- _What is required_: Which lines below hold the word "with"? Report each one.

- _Provided material_:
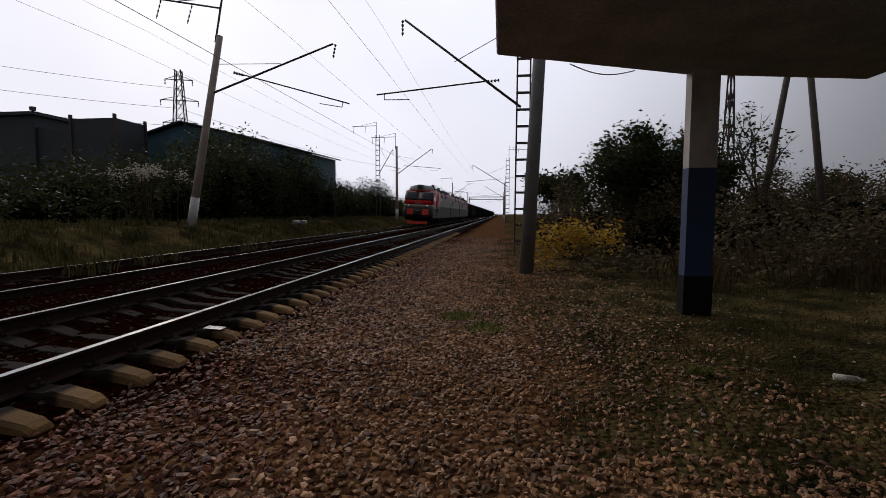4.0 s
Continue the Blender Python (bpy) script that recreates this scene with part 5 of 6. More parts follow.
# bushes on the platform side ahead
blobs = []
for k in range(150):
    y = rb.uniform(9.8, 34)
    x = rb.uniform(2.0 + max(0, (12 - y)) * 1.2, 30)
    if 9 < y < 16 and x < 4.3:
        h = rb.uniform(0.3, 0.6)
    else:
        h = rb.uniform(0.8, 1.35) * (0.75 + y / 50) * (1.3 if y > 17 else 1.0)
    blobs.append((x, y, ground_z(x, y) + h * 0.7, rb.uniform(0.7, 1.3), rb.uniform(0.7, 1.3), h))
thicket("platform_bushes", "dense brown and green bushes behind the canopy", blobs, 160000, 0.065, M_LEAF_B, 4)
ragged = [(rb.uniform(3.6, 9.5), rb.uniform(19, 23), rb.uniform(1.6, 4.2), rb.uniform(0.35, 0.8), rb.uniform(0.35, 0.8), rb.uniform(0.4, 0.9)) for _ in range(46)]
tagged(part("ragged_shrubs", leaf_cloud("ragged_shrubs", ragged, 30000, 0.07, M_LEAF_D, 44), None), "tall ragged dark shrubs before the sky", "bushes", kind="stuff")
# yellowing shrub at the post
blobs = [(1.35, 13.2, 0.75, 0.45, 0.5, 0.6), (1.9, 13.0, 0.85, 0.5, 0.5, 0.5), (2.6, 13.1, 0.95, 0.6, 0.5, 0.45), (3.1, 13.4, 0.9, 0.4, 0.4, 0.4), (1.2, 13.0, 0.4, 0.35, 0.4, 0.35)]
ob = part("yellow_shrub", leaf_cloud("yellow_shrub", blobs, 1300, 0.07, M_LEAF_Y, 8), None)
tagged(ob, "yellow and orange autumn shrub beside the post", "shrub")
# trees ahead
tree(5.3, 20.7, 6.0, 0.9, M_LEAF_D, 21, "dark ragged willow bush", leaves=8000, size=0.10)
tree(7.2, 21.5, 5.2, 0.9, M_LEAF_D, 22, "dark ragged willow bush", leaves=7000, size=0.10)
tree(8.3, 22.0, 5.6, 0.8, M_LEAF_D, 23, "dark small tree behind the bushes", leaves=9000, size=0.10)
tree(2.9, 25.5, 5.0, 0.9, M_LEAF_D, 24, "dark bush beside the line", leaves=6000, size=0.11)
tree(10.9, 21.3, 7.6, 0.75, M_LEAF_D, 25, "nearly bare tree with a few leaves", leaves=900, size=0.09)
tree(14.2, 21.8, 4.4, 0.5, M_LEAF_D, 26, "slender young tree among bushes", leaves=2600, size=0.08)
tree(22.0, 26.0, 3.2, 0.7, M_LEAF_D, 27, "dark bushy tree in the thicket", leaves=4000, size=0.1)
# trees seen past the train
tree(-29.9, -21.8, 14.4, 0.22, M_LEAF_O, 31, "tall autumn tree with ochre leaves", z=0.8, leaves=9000, size=0.15, trunk_r=0.25)
tree(-45.0, -23.0, 18.5, 0.35, M_LEAF_O, 32, "autumn tree behind the line", z=0.8, leaves=9000, size=0.15, trunk_r=0.25)
tree(-27.7, -43.9, 11.6, 0.8, M_LEAF_Y, 33, "yellow autumn tree beyond the line", z=0.8, leaves=9000, size=0.15, trunk_r=0.2)
tree(-24.0, -47.0, 11.0, 0.8, M_LEAF_O, 37, "ochre autumn tree beyond the line", z=0.8, leaves=6000, size=0.2, trunk_r=0.2)
tree(-19.6, -66.7, 11.2, 0.7, leaf_material("pale_leaves", (0.13, 0.12, 0.06), (0.26, 0.23, 0.12)), 34, "pale half-bare tree beyond the line", z=0.8, leaves=2200, size=0.22, trunk_r=0.2)
tree(-16.2, -89.0, 9.5, 0.8, M_LEAF_D, 35, "dark distant tree beyond the line", z=0.8, leaves=5000, size=0.3, trunk_r=0.2)
tree(-18.5, -5.5, 8.2, 0.75, M_LEAF_O, 36, "nearly bare tree behind the train", z=0.8, leaves=700, size=0.10, trunk_r=0.16)
tree(-17.0, 0.2, 7.0, 0.9, M_LEAF_Y, 39, "bright yellow autumn tree behind the train", z=0.8, leaves=9000, size=0.10, trunk_r=0.14)
tree(-19.5, 1.6, 6.5, 0.9, M_LEAF_Y, 40, "yellow autumn tree behind the train", z=0.8, leaves=7000, size=0.10, trunk_r=0.14)
tree(-11.0, -96.0, 8.0, 0.8, M_LEAF_D, 38, "dark distant tree beyond the line", z=0.8, leaves=5000, size=0.3, trunk_r=0.2)

# ---- works behind the bank ----
M_SHED = material("teal_sheet_metal", (0.05, 0.13, 0.17), 0.6, 0.1, vary=0.2, scale=1, fine=12, bump=0.2)
M_SHEDROOF = material("dark_shed_roof", (0.045, 0.055, 0.06), 0.7, vary=0.2, scale=1, fine=12, bump=0.2)
shed = thing("industrial_shed", "long teal metal shed with a low gable roof", "building", m=pose(-27.0, 37.3, 0.8, 0, 0, -6))
bm = bmesh.new()
prism(bm, [(-6.5, 0), (6.5, 0), (6.5, 6.9), (0, 8.4), (-6.5, 6.9)], 0, 15.4)
part("wall", bm, M_SHED, shed)
for e in (-1, 1):
    bm = bmesh.new()
    a = [bm.verts.new(v) for v in ((0, -0.5, 8.5), (e * 7.0, -0.5, 6.85), (e * 7.0, 15.8, 6.85), (0, 15.8, 8.5), (0, -0.5, 8.62), (e * 7.0, -0.5, 6.97), (e * 7.0, 15.8, 6.97), (0, 15.8, 8.62))]
    for f in ((0, 3, 2, 1), (4, 5, 6, 7), (0, 1, 5, 4), (1, 2, 6, 5), (2, 3, 7, 6), (3, 0, 4, 7)):
        bm.faces.new([a[i] for i in f])
    part("roof", bm, M_SHEDROOF, shed)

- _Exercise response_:
Continue the Blender Python (bpy) script that recreates this scene with part 5 of 6. More parts follow.
tree(10.9, 21.3, 7.6, 0.75, M_LEAF_D, 25, "nearly bare tree with a few leaves", leaves=900, size=0.09)
tree(-29.9, -21.8, 14.4, 0.22, M_LEAF_O, 31, "tall autumn tree with ochre leaves", z=0.8, leaves=9000, size=0.15, trunk_r=0.25)
shed = thing("industrial_shed", "long teal metal shed with a low gable roof", "building", m=pose(-27.0, 37.3, 0.8, 0, 0, -6))